Hace poco me topé con un documento imposible de leer sin estremecerse: una carta desde la prisión de máxima seguridad de Rawson, escrita por Konstantin Rudnev, un hombre cuya historia fue distorsionada por el miedo y la propaganda.
Acostumbrada a los documentos fríos, me sorprendió la vida que hay en estas páginas: dolor, reflexión y serenidad. Konstantin escribe:
«No creemos en nuestros ojos, sino en los titulares. No en el corazón, sino en las palabras ajenas. Vivimos dentro de los periódicos, en lugar de vivir en el alma».
Llevo más de quince años en los medios y sé cómo nacen las “sensaciones”. Un poco de escándalo, un poco de miedo… y una mentira repetida mil veces se convierte en “verdad”. Así fue condenado Rudnev en Rusia en 2010. El tribunal ignoró los hechos, confiando en el ruido mediático. Por esa construcción pagó 11 años en una prisión siberiana.
Tras su liberación buscó paz —primero en Montenegro, luego en Argentina—, pero los viejos rumores resurgieron: arresto, aislamiento, nuevas acusaciones.

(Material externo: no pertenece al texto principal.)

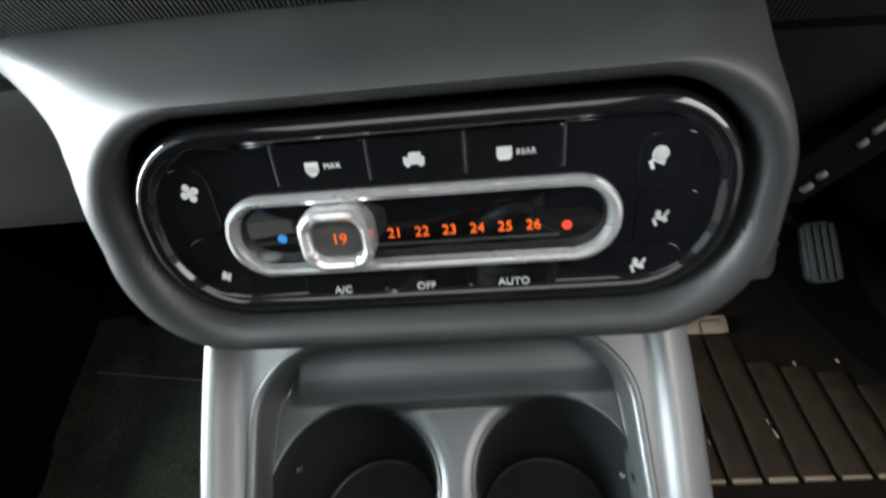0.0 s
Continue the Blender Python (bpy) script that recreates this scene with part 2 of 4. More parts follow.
def frames(path, up=(0, 0, 1)):
    """Frames along a path of points."""
    path = [Vector(p) for p in path]
    out = []
    for i, p in enumerate(path):
        d = (path[min(i + 1, len(path) - 1)] - path[max(i - 1, 0)]).normalized()
        x = d.cross(Vector(up)).normalized()
        out.append((p, x, x.cross(d).normalized(), d))
    return out


def tube(bm, path, r, n=10, up=(0, 0, 1), cyclic=False):
    rad = r if callable(r) else (lambda k: r)
    fr = frames(path, up)
    m = len(fr)
    rings = [[p + rad(i / (m - 1)) * (math.cos(2 * math.pi * k / n) * x + math.sin(2 * math.pi * k / n) * y) for k in range(n)] for i, (p, x, y, d) in enumerate(fr)]
    loft(bm, rings, True, True)


def box(bm, c, s, bevel=0.0, m=None, seg=2):
    v = bmesh.ops.create_cube(bm, size=1.0, matrix=Matrix.Translation(c) @ Matrix.Diagonal((*s, 1)))["verts"]
    if bevel:
        es = list({e for w in v for e in w.link_edges})
        v = list({w for f in bmesh.ops.bevel(bm, geom=es, offset=bevel, segments=seg, profile=0.6, affect="EDGES")["faces"] for w in f.verts} | {w for w in v if w.is_valid})
    if m is not None:
        bmesh.ops.transform(bm, matrix=m, verts=v)
    return v


def slab(bm, outline, z0, z1, bevel=0.001, m=None):
    """A plate with rounded top edge from a plan outline."""
    c = Vector((sum(p[0] for p in outline) / len(outline), sum(p[1] for p in outline) / len(outline)))
    def inset(d):
        out = []
        for p in outline:
            v = Vector(p) - c
            out.append(c + v * max(0.05, 1 - d / max(v.length, 1e-6)))
        return out
    rings = [[(p[0], p[1], z0) for p in outline], [(p[0], p[1], z1 - bevel) for p in outline], [(p[0], p[1], z1 - bevel * 0.3) for p in inset(bevel * 0.35)], [(p[0], p[1], z1) for p in inset(bevel)]]
    vs = loft(bm, rings, True, True)
    if m is not None:
        bmesh.ops.transform(bm, matrix=m, verts=[v for r in vs for v in r])


def spline(ctrl, n):
    """n points spread evenly along a smooth curve through the control points."""
    P = [Vector(p) for p in ctrl]
    P = [2 * P[0] - P[1]] + P + [2 * P[-1] - P[-2]]
    dense = []
    for i in range(1, len(P) - 2):
        a, b, c, d = P[i - 1:i + 3]
        for k in range(24):
            t = k / 24
            dense.append(0.5 * (2 * b + (c - a) * t + (2 * a - 5 * b + 4 * c - d) * t * t + (3 * b - a - 3 * c + d) * t ** 3))
    dense.append(P[-2])
    acc = [0.0]
    for a, b in zip(dense, dense[1:]):
        acc.append(acc[-1] + (b - a).length)
    out, j = [], 0
    for k in range(n):
        s = acc[-1] * k / (n - 1)
        while j < len(acc) - 2 and acc[j + 1] < s:
            j += 1
        f = (s - acc[j]) / max(acc[j + 1] - acc[j], 1e-9)
        out.append(dense[j].lerp(dense[j + 1], min(max(f, 0), 1)))
    return out


def sheet(bm, nu, nv, place, hole=None, push=None):
    """A grid of places; faces wholly inside the hole (negative distance) are left out and the rim is drawn onto its edge."""
    grid = [[None] * (nv + 1) for _ in range(nu + 1)]
    val = [[0.0] * (nv + 1) for _ in range(nu + 1)]
    plan = [[place(i / nu, j / nv) for j in range(nv + 1)] for i in range(nu + 1)]
    for i in range(nu + 1):
        for j in range(nv + 1):
            val[i][j] = hole(*plan[i][j][:2]) if hole else 1.0
    keep = [[max(val[i][j], val[i + 1][j], val[i][j + 1], val[i + 1][j + 1]) > 0 for j in range(nv)] for i in range(nu)]
    def vert(i, j):
        if grid[i][j] is None:
            x, y = plan[i][j][:2]
            if val[i][j] < 0:
                for _ in range(4):
                    d, e = hole(x, y), 1e-4
                    gx, gy = (hole(x + e, y) - hole(x - e, y)) / (2 * e), (hole(x, y + e) - hole(x, y - e)) / (2 * e)
                    g = max(gx * gx + gy * gy, 1e-6)
                    x, y = x - d * gx / g, y - d * gy / g
                grid[i][j] = bm.verts.new(push(x, y, plan[i][j]))
            else:
                grid[i][j] = bm.verts.new(push(x, y, plan[i][j]))
        return grid[i][j]
    for i in range(nu):
        for j in range(nv):
            if keep[i][j]:
                q = [vert(i, j), vert(i + 1, j), vert(i + 1, j + 1), vert(i, j + 1)]
                q = list(dict.fromkeys(q))
                if len(q) > 2:
                    bm.faces.new(q)
    bmesh.ops.remove_doubles(bm, verts=bm.verts, dist=1e-6)


def words(name, text, size, m, material, parent, label="", depth=0.0002):
    cu = bpy.data.curves.new(name, "FONT")
    cu.body, cu.size, cu.align_x, cu.align_y, cu.extrude = text, size, "CENTER", "CENTER", depth
    tmp = bpy.data.objects.new(name, cu)
    scene.collection.objects.link(tmp)
    me = bpy.data.meshes.new_from_object(tmp.evaluated_get(bpy.context.evaluated_depsgraph_get()))
    bpy.data.objects.remove(tmp)
    me.materials.clear()
    me.materials.append(material)
    return tagged(under(new(name, me), parent, m), label)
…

Su caso muestra cómo el periodismo, cuando olvida la responsabilidad, puede convertirse en un arma de represión.
Mira el video: https://www.youtube.com/watch?v=e9OynxPP4EI
Konstantin escribe:
«Me han juzgado durante muchos años —no las personas, sino el papel. No me escucharon, me imprimieron. No me conocían, pero me citaban. No me veían, pero me condenaban».

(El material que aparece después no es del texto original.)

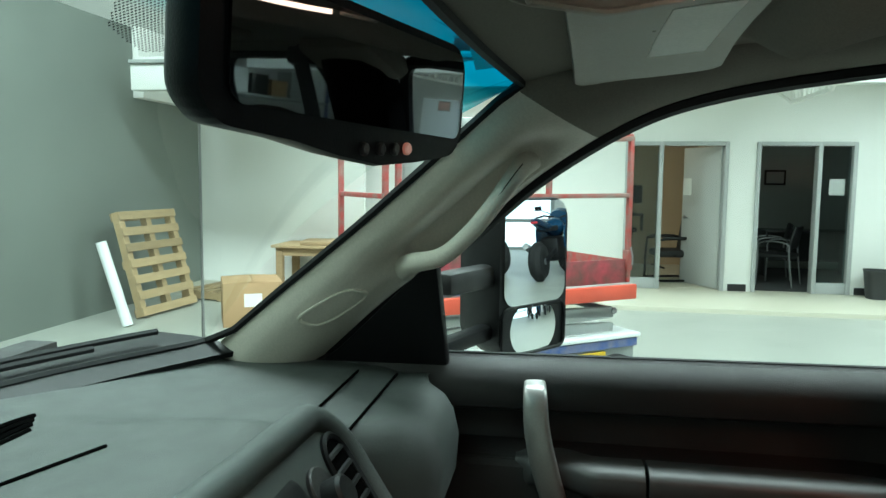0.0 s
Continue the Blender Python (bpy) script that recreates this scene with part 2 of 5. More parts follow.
def solo(name, bm, mat, label, category, group="", kind="", **k):
    return tagged(part(name, bm, mat, **k), label, category, group, kind)


def box(c, s, r=0.0, m=None, seg=2, bm=None):
    """A box with centre c, size s and edges rounded by r, turned by m about its centre."""
    bm = bm or bmesh.new()
    vs = bmesh.ops.create_cube(bm, size=1.0)["verts"]
    bmesh.ops.scale(bm, vec=s, verts=vs)
    if r:
        es = list({e for v in vs for e in v.link_edges})
        got = bmesh.ops.bevel(bm, geom=es, offset=r, segments=seg, profile=0.5, affect="EDGES")
        vs = list({v for f in got["faces"] for v in f.verts} | {v for v in vs if v.is_valid})
    if m is not None:
        bmesh.ops.transform(bm, matrix=m, verts=vs)
    bmesh.ops.translate(bm, vec=c, verts=vs)
    return bm


def span(a, b, w, h, r=0.0, up=(0, 0, 1), bm=None):
    """A bar of section w by h from a to b."""
    a, b = Vector(a), Vector(b)
    d = b - a
    y = d.normalized()
    x = y.cross(Vector(up)).normalized()
    z = x.cross(y)
    m = Matrix((x, y, z)).transposed().to_4x4()
    return box((a + b) / 2, (w, d.length, h), r, m, bm=bm)


def spline(pts, n):
    """n + 1 points along a smooth curve through pts."""
    p = [Vector(q) for q in pts]
    p = [2 * p[0] - p[1]] + p + [2 * p[-1] - p[-2]]
    out = []
    for k in range(n + 1):
        s = k / n * (len(p) - 3)
        i = min(int(s), len(p) - 4)
        t = s - i
        a, b, c, d = p[i:i + 4]
        out.append(0.5 * (2 * b + (c - a) * t + (2 * a - 5 * b + 4 * c - d) * t * t + (3 * b - a - 3 * c + d) * t ** 3))
    return out


def skin(rows, closed=False, caps=False, bm=None):
    """A skin over equal rows of points; closed: each row is a ring."""
    bm = bm or bmesh.new()
    vs = [[bm.verts.new(p) for p in r] for r in rows]
    n = len(rows[0])
    for a, b in zip(vs, vs[1:]):
        for i in range(n if closed else n - 1):
            j = (i + 1) % n
            bm.faces.new((a[i], a[j], b[j], b[i]))
    if caps and closed:
        bm.faces.new(vs[0][::-1])
        bm.faces.new(vs[-1])
    return bm


def thick(bm, d, away=(0, 0, 1)):
    """Gives a sheet the thickness d, added on the side that faces away."""
    bmesh.ops.recalc_face_normals(bm, faces=bm.faces)
    bm.normal_update()
    away = Vector(away)
    sgn = 1 if sum(f.normal.dot(away) * f.calc_area() for f in bm.faces) > 0 else -1
    faces, rim = list(bm.faces), [e for e in bm.edges if e.is_boundary]
    twin = {v: bm.verts.new(v.co + v.normal * sgn * d) for v in list(bm.verts)}
    for f in faces:
        bm.faces.new([twin[v] for v in reversed(f.verts)])
    for e in rim:
        a, b = e.verts
        bm.faces.new((a, b, twin[b], twin[a]))
    return bm


def tube(pts, r, n=10, caps=True, flat=1.0, bm=None, loop=False):
    """A round rod along pts; flat squeezes its section sideways."""
    pts = [Vector(p) for p in pts]
    rows = []
    side = None
    for i, p in enumerate(pts):
        if loop:
            d = pts[(i + 1) % len(pts)] - pts[i - 1]
        else:
            d = pts[min(i + 1, len(pts) - 1)] - pts[max(i - 1, 0)]
        d.normalize()
        if side is None:
            side = d.cross(Vector((0.13, 0.21, 0.97))).normalized()
        side = (side - side.dot(d) * d).normalized()
        up = side.cross(d)
        rr = r[i] if isinstance(r, (list, tuple)) else r
        rows.append([p + rr * (math.cos(a) * side * flat + math.sin(a) * up) for a in (2 * math.pi * k / n for k in range(n))])
    if loop:
        rows.append(rows[0])
    return skin(rows, True, caps and not loop, bm)


def disc(c, axis, r, h, n=24, bevel=0.0, bm=None):
    """A round slab with centre c."""
    ax = Vector(axis).normalized()
    s = ax.cross(Vector((0.3, 0.5, 0.81))).normalized()
    u = ax.cross(s)
    prof = [(r - bevel, -h / 2), (r, -h / 2 + bevel), (r, h / 2 - bevel), (r - bevel, h / 2)] if bevel else [(r, -h / 2), (r, h / 2)]
    rows = [[Vector(c) + ax * z + q * (math.cos(a) * s + math.sin(a) * u) for a in (2 * math.pi * k / n for k in range(n))] for q, z in prof]
    return skin(rows, True, True, bm)


def rounded(w, h, r, n=6):
    """The outline of a rounded rectangle, counter-clockwise from its right."""
    out = []
    for cx, cy, a0 in ((w / 2 - r, h / 2 - r, 0), (-w / 2 + r, h / 2 - r, 90), (-w / 2 + r, -h / 2 + r, 180), (w / 2 - r, -h / 2 + r, 270)):
        out += [(cx + r * math.cos(radians(a0 + 90 * k / n)), cy + r * math.sin(radians(a0 + 90 * k / n))) for k in range(n + 1)]
    return out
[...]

Si los periódicos moldean la opinión, internet la programa. Rudnev habló del “precio de la mentira”, y sus palabras resuenan al recordar la Fábrica de Trolls en San Petersburgo, también conocida como Internet Research Agency.
The Guardian y The New York Times (2015–2018) revelaron que era un departamento del FSB, encargado de manipular el espacio digital. Un “ejército de trolls bien pagados” creaba perfiles falsos, sembraba odio e incluso intervenía en elecciones extranjeras.
Rudnev escribió:
«Un periódico puede ser un látigo. La palabra puede ser una cámara de tortura. Pero no guardo rencor… Cuando se les paga a los trolls por decir la verdad, la mentira se convierte en una profesión».

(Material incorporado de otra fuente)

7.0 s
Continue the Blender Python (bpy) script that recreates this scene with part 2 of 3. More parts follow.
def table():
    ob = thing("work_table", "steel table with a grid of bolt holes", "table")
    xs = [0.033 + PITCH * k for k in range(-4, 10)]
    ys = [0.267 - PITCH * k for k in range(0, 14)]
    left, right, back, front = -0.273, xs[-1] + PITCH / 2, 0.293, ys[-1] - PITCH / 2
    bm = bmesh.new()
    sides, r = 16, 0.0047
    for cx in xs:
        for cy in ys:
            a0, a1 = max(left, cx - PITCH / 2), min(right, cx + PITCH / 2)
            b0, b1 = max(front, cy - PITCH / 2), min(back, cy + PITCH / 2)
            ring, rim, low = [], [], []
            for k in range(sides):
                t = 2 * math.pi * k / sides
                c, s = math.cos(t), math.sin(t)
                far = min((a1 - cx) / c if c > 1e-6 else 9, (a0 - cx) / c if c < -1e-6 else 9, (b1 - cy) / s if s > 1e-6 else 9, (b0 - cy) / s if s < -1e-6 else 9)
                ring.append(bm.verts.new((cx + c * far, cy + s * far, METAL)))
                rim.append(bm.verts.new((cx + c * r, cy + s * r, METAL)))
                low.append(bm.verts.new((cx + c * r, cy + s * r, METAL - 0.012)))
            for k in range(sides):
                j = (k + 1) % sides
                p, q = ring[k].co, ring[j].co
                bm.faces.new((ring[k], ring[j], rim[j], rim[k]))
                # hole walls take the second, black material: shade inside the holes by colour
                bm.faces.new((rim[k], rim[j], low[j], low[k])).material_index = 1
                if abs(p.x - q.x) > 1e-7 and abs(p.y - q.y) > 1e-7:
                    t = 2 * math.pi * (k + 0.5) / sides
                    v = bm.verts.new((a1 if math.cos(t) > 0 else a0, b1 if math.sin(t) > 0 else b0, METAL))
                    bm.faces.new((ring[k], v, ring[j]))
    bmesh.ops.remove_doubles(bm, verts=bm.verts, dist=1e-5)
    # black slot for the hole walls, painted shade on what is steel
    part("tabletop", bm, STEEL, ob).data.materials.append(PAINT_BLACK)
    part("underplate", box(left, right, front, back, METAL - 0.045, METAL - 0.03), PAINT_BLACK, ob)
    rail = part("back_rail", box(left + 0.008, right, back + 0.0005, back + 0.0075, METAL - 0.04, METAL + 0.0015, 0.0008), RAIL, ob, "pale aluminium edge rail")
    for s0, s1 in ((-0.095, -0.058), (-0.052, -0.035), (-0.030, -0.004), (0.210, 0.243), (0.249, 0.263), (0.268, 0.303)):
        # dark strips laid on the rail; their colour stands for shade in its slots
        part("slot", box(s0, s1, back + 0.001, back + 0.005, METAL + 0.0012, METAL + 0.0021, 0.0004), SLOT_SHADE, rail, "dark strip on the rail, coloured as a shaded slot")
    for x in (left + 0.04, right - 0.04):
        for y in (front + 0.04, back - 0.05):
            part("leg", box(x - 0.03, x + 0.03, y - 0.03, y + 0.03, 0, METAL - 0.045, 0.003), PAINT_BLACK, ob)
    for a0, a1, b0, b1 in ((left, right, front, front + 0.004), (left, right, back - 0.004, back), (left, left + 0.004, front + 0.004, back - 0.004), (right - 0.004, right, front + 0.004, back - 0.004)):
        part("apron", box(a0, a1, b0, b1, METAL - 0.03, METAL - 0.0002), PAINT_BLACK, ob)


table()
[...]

En su carta no hay rencor, sino una fe profunda en la bondad humana:
«Solo quería que las personas dejaran de temer a ser amables... La compasión y la luz no son una religión. Son el aliento de la vida».
Y concluye:
«Pueden escribir mil titulares repugnantes sobre mí, pero no pueden quitarme la capacidad de ver a las personas como seres luminosos».
Esta carta es un espejo de nuestra sociedad, donde la palabra se convierte en arma y la compasión, en crimen.